Para produsen benih sawit resmi pun kehilangan nilai bisnis yang cukup fantastis tersebut. Petani yang membeli benih ilegal sudah dipastikan merugi dan kehilangan waktu 2-3 tahun karena menanam benih tanpa hasil. Yang lebih parah, kondisi ini berdampak besar pada penurunan produksi sawit nasional dan devisa sawit Indonesia yang mencapai Rp650 triliun/tahun.
Pemerintah dan penyedia lapak daring harus bertindak tegas menangani hal krusial ini. Pemerintah wajib membuat aturan main yang jelas dalam perdagangan barang dan jasa di lapak digital agar tercipta iklim berusaha e-commerce yang sehat, adil, bermanfaat, dan melindungi setiap pihak yang terlibat. Penindakan hukum kepada para penyedia dan penyalur benih ilegal perlu ditegakkan agar tercipta efek jera.
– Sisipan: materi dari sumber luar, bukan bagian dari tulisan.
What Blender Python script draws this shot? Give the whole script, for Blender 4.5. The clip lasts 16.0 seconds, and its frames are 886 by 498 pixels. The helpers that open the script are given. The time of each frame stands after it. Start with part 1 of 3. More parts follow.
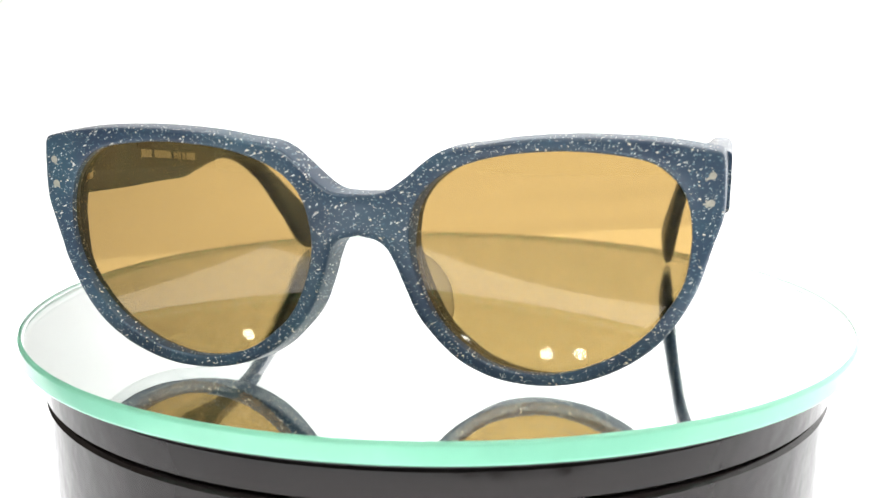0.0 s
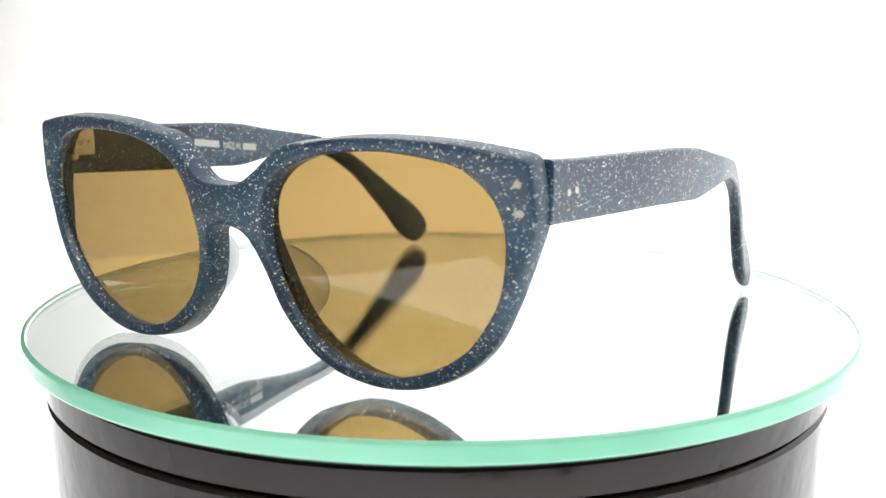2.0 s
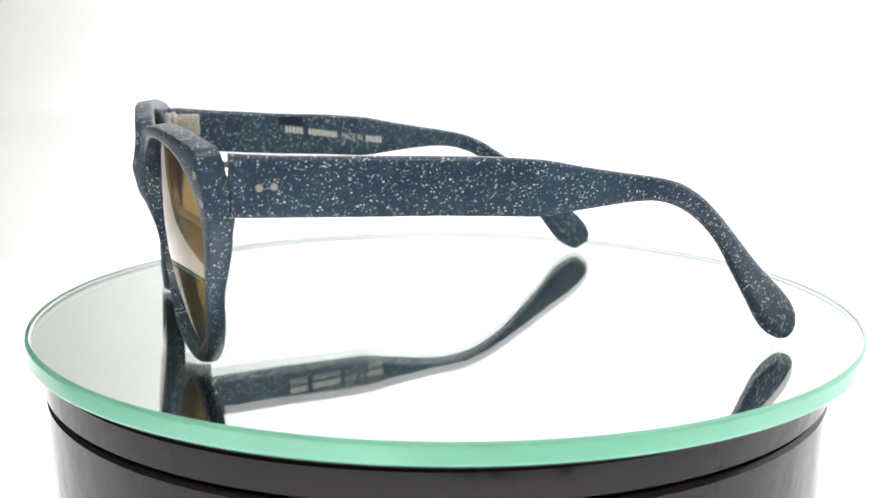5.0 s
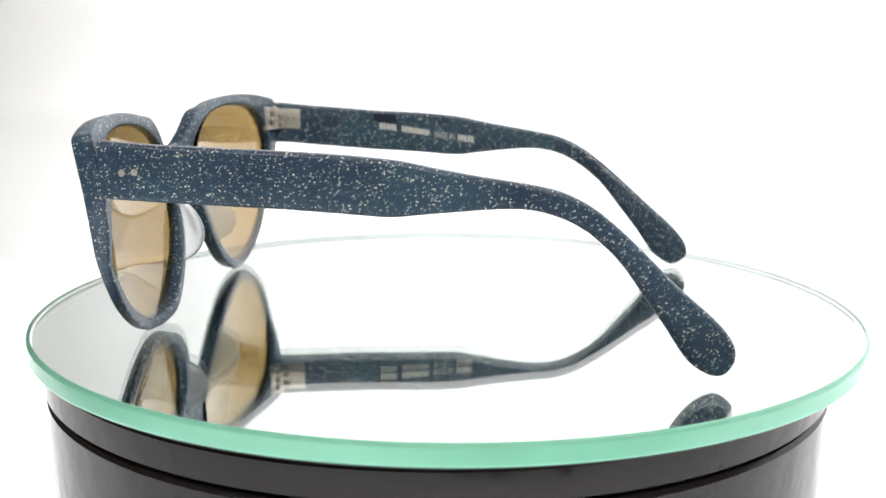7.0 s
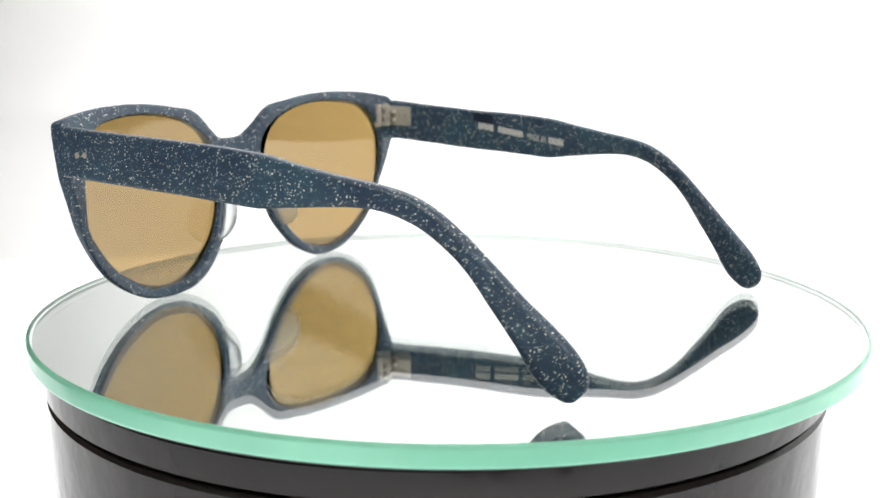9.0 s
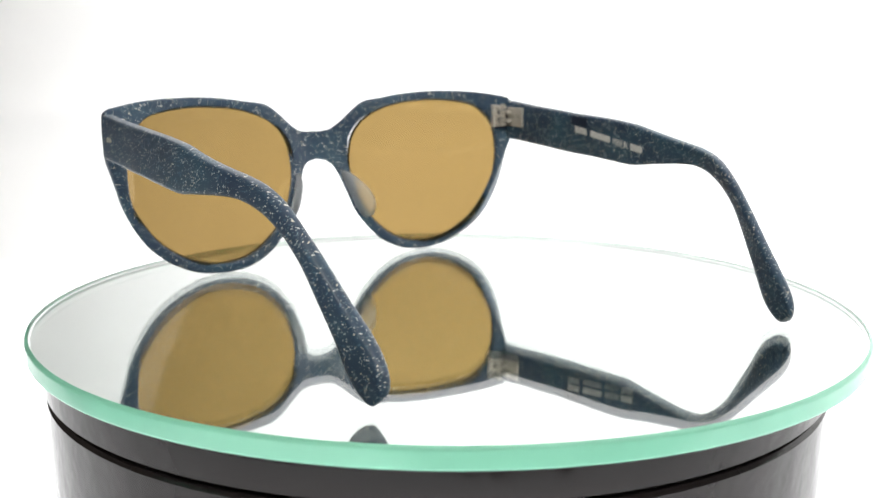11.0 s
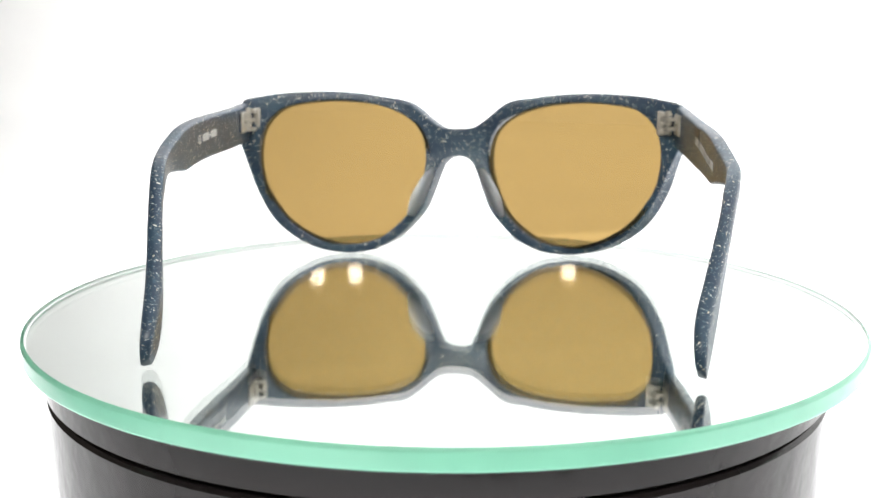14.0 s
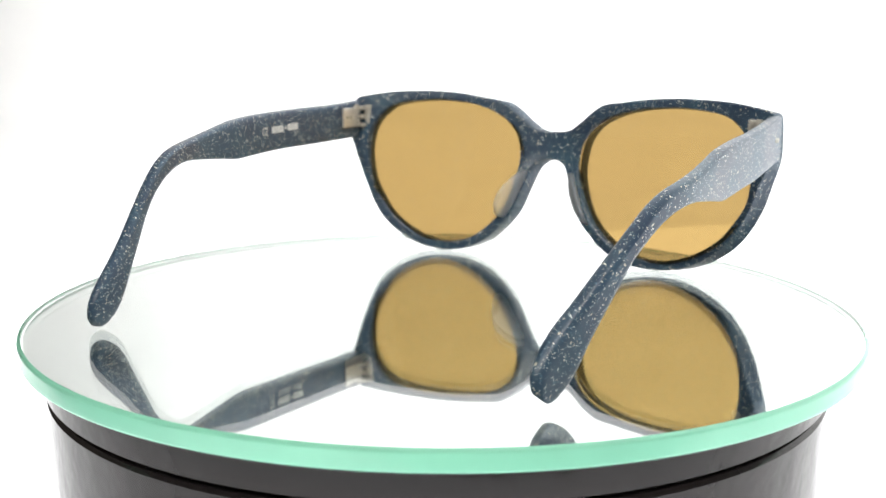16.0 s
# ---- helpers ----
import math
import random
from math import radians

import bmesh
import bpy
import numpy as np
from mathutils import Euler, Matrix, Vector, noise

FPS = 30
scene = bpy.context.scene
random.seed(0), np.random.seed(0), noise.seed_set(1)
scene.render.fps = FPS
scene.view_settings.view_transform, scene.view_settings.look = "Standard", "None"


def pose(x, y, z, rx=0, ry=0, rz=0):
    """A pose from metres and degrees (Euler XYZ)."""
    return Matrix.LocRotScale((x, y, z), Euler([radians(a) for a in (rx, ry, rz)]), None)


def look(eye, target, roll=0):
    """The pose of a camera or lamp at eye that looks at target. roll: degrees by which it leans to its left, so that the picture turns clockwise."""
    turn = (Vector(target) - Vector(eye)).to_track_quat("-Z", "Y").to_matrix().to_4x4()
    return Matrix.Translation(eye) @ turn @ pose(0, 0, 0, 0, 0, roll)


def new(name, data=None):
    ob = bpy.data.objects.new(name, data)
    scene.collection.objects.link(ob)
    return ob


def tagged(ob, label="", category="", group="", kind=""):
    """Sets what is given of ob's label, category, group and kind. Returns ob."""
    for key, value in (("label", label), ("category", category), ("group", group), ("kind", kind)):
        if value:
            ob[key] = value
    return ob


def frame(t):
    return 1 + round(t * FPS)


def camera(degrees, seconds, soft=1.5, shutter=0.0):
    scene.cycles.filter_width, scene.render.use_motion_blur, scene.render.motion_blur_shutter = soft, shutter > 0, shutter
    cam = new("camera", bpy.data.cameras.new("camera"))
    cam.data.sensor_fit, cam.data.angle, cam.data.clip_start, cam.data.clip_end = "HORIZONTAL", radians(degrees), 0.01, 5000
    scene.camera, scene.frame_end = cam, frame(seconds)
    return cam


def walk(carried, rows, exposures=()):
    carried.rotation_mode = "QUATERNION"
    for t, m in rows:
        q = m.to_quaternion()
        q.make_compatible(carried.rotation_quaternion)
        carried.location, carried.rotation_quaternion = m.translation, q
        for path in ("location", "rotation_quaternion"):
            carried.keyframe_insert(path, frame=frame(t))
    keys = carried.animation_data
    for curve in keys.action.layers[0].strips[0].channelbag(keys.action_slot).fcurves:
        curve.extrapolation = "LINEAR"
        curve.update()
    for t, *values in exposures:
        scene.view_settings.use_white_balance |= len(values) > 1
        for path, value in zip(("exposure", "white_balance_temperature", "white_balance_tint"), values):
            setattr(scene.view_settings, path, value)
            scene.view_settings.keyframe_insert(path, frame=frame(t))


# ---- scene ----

Penyedia lapak daring harus terus berbenah memperketat sistem pengamanan penjualan barang dan jasa dari tindakan pelanggaran hak cipta, pemalsuan, dan penipuan. Pun produsen benih terdaftar bekerja sama dan berkolaborasi dengan berbagai pihak demi memberantas peredaran benih sawit ilegal.
Yang tidak kalah penting, sosialisasi dan edukasi kepada para petani tentang peredaran dan dampak pemanfaatan benih sawit ilegal masih menjadi pekerjaan rumah para stakeholder terkait. Pasalnya di era digital dan komunikasi tanpa batas ini masih banyak petani yang tertipu membeli benih sawit ilegal karena tergiur harga murah dan mudah didapat.